Dáil debates

Wednesday, 23 March 2011

1:00 pm

Photo of Michael NoonanMichael Noonan (Limerick City, Fine Gael)

To the extent that the proposals for a jobs fund as set out in the programme for Government involve additional costs, these costs will have to be counterbalanced by offsetting measures to reduce expenditure or raise revenue. Over the coming weeks, I will be examining the options in this regard in conjunction with colleagues on the Economic Management Council and with the wider Cabinet. Full details of the measures, including the impact in 2011 and subsequent years, will be provided in the context of the Government's jobs fund, to which we are fully committed and will be bringing forward as a matter of priority.

The programme for Government sets out the measures that will be implemented as part of this process. These include, among others, a commitment to reverse the cut in the minimum wage, reduce the lower rate of VAT, halve the lower rate of PRSI, abolish the air travel tax conditional on the airlines fulfilling certain conditions and provide for an additional 15,000 places in training, work experience and educational opportunities for those who are out of work.

The Deputy will be aware that the Government has committed, in order to enhance international credibility, to adhere to the aggregate fiscal adjustment for the combined period 2011-12, as set out in the national recovery plan. As such, it is expected that the fiscal impact of the measures to be introduced will, in itself, be broadly neutral.

We are fully conscious of our responsibilities in terms of commitments that have been set out in the context of the joint EU-IMF programme of financial support for Ireland, both with regard to the fiscal adjustment measures that are to be implemented and the quantitative fiscal targets that must be met. During the recent meetings which the Minister, Deputy Howlin, and I attended with the programme partners, the external authorities agreed in principle that the conditions set out in the memorandum of understanding which underpinned the programme entered into last November could be amended to accommodate the new programme for Government, provided the overall targets remained unchanged.

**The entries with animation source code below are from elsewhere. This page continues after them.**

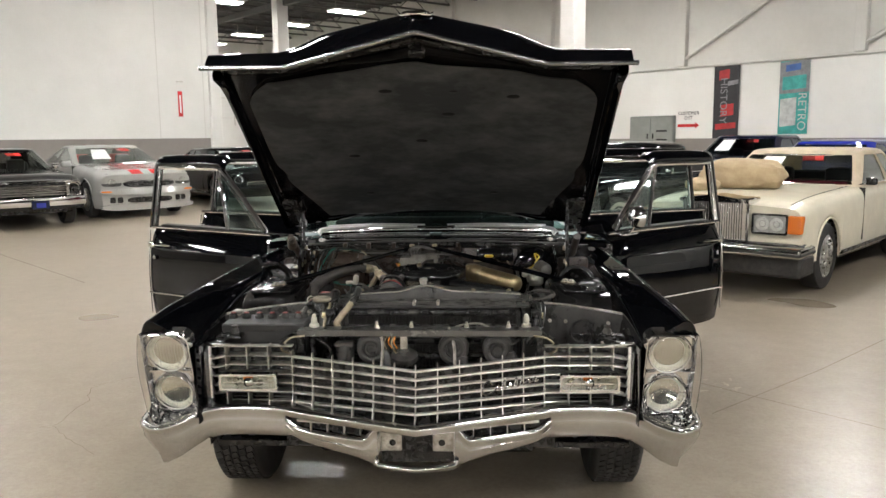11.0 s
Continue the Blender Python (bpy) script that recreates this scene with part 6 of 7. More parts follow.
boost = P("brake_booster", lathe([(0.0, -0.03), (0.06, -0.03), (0.1, -0.01), (0.105, 0.0), (0.1, 0.015), (0.07, 0.03), (0.04, 0.036), (0, 0.036)], 28, axis((0.50, 1.39, 0.86), (0.1, -1, 0.05))), black_paint, "black brake booster with a grey cylinder")
P("master_cylinder", box((0.46, 1.2, 0.80), (0.535, 1.36, 0.875), 0.02, None, 3), zinc, "", boost)
P("servo_valve", lathe([(0.0, 0.06), (0.028, 0.056), (0.034, 0.04), (0.034, -0.02), (0, -0.02)], 20, axis((0.53, 1.27, 0.88), (0.35, -1, -0.1))), cast_grey, "", boost)
P("connector", box((0.425, 1.385, 0.885), (0.462, 1.42, 0.92), 0.005), yellow_plastic, "yellow connector", boost)
P("yellow_loop", tube([(0.50, 1.3, 0.90), (0.52, 1.31, 0.93), (0.50, 1.33, 0.94), (0.51, 1.32, 0.90), (0.47, 1.30, 0.87)], 0.0035, 6), yellow_plastic, "thin yellow wire", boost)
P("hose", tube([(0.44, 1.39, 0.90), (0.42, 1.35, 0.90), (0.41, 1.29, 0.87), (0.42, 1.22, 0.83)], 0.007, 8), hose_rubber, "black hose")
# passenger side corner: duct, blower, strap, green wire
duct = P("blower_duct", lathe([(0.0, -0.04), (0.045, -0.035), (0.05, 0.0), (0.082, 0.02), (0.085, 0.05), (0.078, 0.055), (0.074, 0.045), (0.06, 0.03), (0.0, 0.028)], 28, axis((-0.77, 1.22, 0.825), (0.1, -1, 0.2))), bay_paint, "black round blower housing")
P("duct_stem", lathe([(0.018, 0.0), (0.02, 0.05), (0, 0.055)], 12, axis((-0.765, 1.18, 0.83), (0.2, -0.9, 0.3))), rusty, "", duct)
P("duct", lathe([(0.0, -0.04), (0.05, -0.035), (0.085, 0.02), (0.09, 0.06), (0.075, 0.065), (0.07, 0.05)], 28, axis((0.69, 1.20, 0.82), (-0.1, -1, 0.1))), bay_paint, "black round housing")
for s in (1, -1):
    P("bulkhead_corner", box((s * 0.62, 1.42, 0.6), (s * 0.78, 1.46, 0.91), 0.02, None, 2), rusty, "brown stained bulkhead corner")
    P("corner_strap", tube([(s * 0.575, 1.12, 0.86), (s * 0.60, 1.2, 0.885), (s * 0.60, 1.3, 0.93), (s * 0.60, 1.43, 0.965)], 0.006, 6), satin_black, "black strap to the bulkhead")
    P("gutter_hook", tube([(s * 0.58, 1.55, 0.965), (s * 0.585, 1.53, 0.985), (s * 0.595, 1.48, 0.995)], 0.01, 8), zinc)
slope = P("bulkhead_slope", sheet([[(-0.78, 1.42, 0.88), (-0.66, 1.40, 0.88)], [(-0.78, 1.30, 0.80), (-0.62, 1.30, 0.80)], [(-0.775, 1.20, 0.70), (-0.60, 1.20, 0.68)], [(-0.77, 1.11, 0.62), (-0.56, 1.11, 0.60)]], 0.004), rusty, "brown stained sloping bulkhead panel")
for k in range(3):
    P("slope_rib", tube([(-0.75, 1.38 - 0.05 * k, 0.858 - 0.035 * k), (-0.70, 1.375 - 0.05 * k, 0.862 - 0.035 * k), (-0.64, 1.37 - 0.05 * k, 0.858 - 0.035 * k)], 0.007, 8), rusty, "", slope)
P("slope_strap", box((-0.665, 1.24, 0.74), (-0.645, 1.25, 0.93), 0.003), bay_paint, "", slope)
P("slope_wire", tube([(-0.745, 1.30, 0.83), (-0.70, 1.27, 0.85), (-0.655, 1.25, 0.82), (-0.65, 1.22, 0.77)], 0.003, 6), zinc, "", slope)
for x, y, z in ((-0.70, 1.37, 0.868), (-0.74, 1.30, 0.80), (-0.66, 1.30, 0.80), (-0.68, 1.22, 0.73)):
    bolt((x, y, z), 0.010, (0, -0.5, 0.8), brass, slope)
P("blower_ring", lathe([(0.088, -0.01), (0.096, 0.0), (0.096, 0.02), (0.088, 0.026), (0.084, 0.01)], 28, axis((-0.772, 1.20, 0.827), (0.1, -1, 0.2))), bay_paint, "dark ring round the blower", duct)
P("spring_end", lathe([(0.02, 0.0), (0.022, 0.004), (0.022, 0.06), (0.018, 0.062), (0.018, 0.02), (0, 0.02)], 16, axis((-0.70, 1.30, 0.985), (0.1, -0.6, 0.5))), varied(principled("sleeve_tan", (0.13, 0.1, 0.065), 0.45), (0.07, 0.05, 0.032), 30, 0.5), "brown open spring sleeve")
plate = P("splash_panel", sheet([[(0.60, 1.42, 0.955), (0.60, 1.42, 0.6)], [(0.60, 1.28, 0.945), (0.60, 1.28, 0.6)], [(0.595, 1.18, 0.90), (0.595, 1.18, 0.6)], [(0.58, 1.10, 0.85), (0.58, 1.10, 0.6)]], 0.003), wheel_house_paint, "glossy black inner splash panel")
P("panel_edge", tube([(0.60, 1.42, 0.956), (0.60, 1.28, 0.946), (0.595, 1.18, 0.901), (0.58, 1.10, 0.851)], 0.004, 6), chrome, "", plate)
plate = P("hinge_plate", prism([(1.24, 0.84), (1.34, 0.84), (1.38, 0.95), (1.34, 0.99), (1.29, 0.95)], 0.006, Matrix.Translation((-0.61, 0, 0)) @ Matrix(((0, 0, 1, 0), (1, 0, 0, 0), (0, 1, 0, 0), (0, 0, 0, 1))), 0.002), bay_paint, "black hinge plate with bolts")
for y, z in ((1.27, 0.86), (1.31, 0.90), (1.33, 0.95)):
    bolt((-0.604, y, z), 0.011, (1, 0, 0), brass, plate)
for k in range(6):
    rr = random.Random(200 + k)
    x0 = rr.uniform(-0.25, 0.3)
    P("fire_wall_wire", tube([(x0, 1.432, 0.95), (x0 + rr.uniform(0, 0.05), 1.41, 0.93), (x0 + rr.uniform(0.03, 0.1), 1.40, 0.90), (x0 + rr.uniform(0.05, 0.12), 1.42, 0.84)], 0.0035, 6), (hose_rubber, lead_grey, rusty)[k % 3], "thin wire on the fire wall")
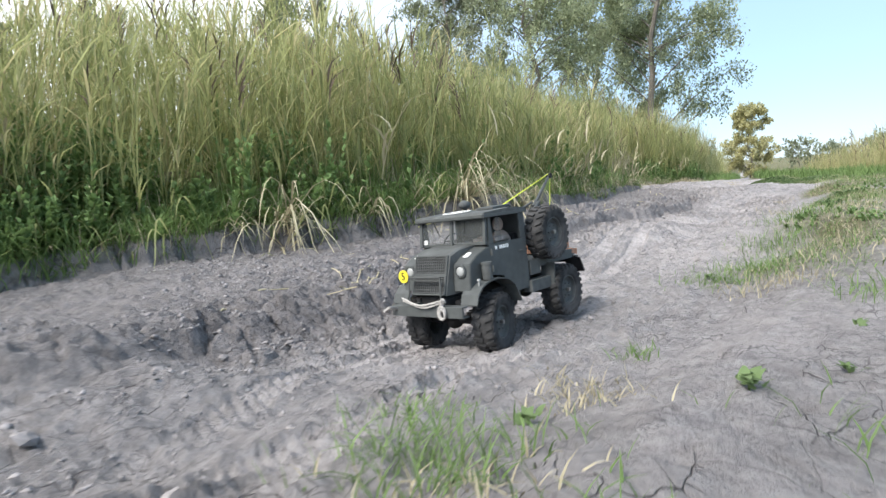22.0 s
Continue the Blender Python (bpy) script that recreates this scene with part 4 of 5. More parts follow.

As part of the new European semester to ensure proper ex ante co-ordination and surveillance of economic policies, member states, including Ireland, are required to submit an updated stability programme update to the European Commission by the end of April. Work is currently ongoing in the Department of Finance, in the context of the stability programme update, to update the economic and fiscal outlook. The stability programme update will contain revised economic and fiscal projections for 2011 and the period 2012-15.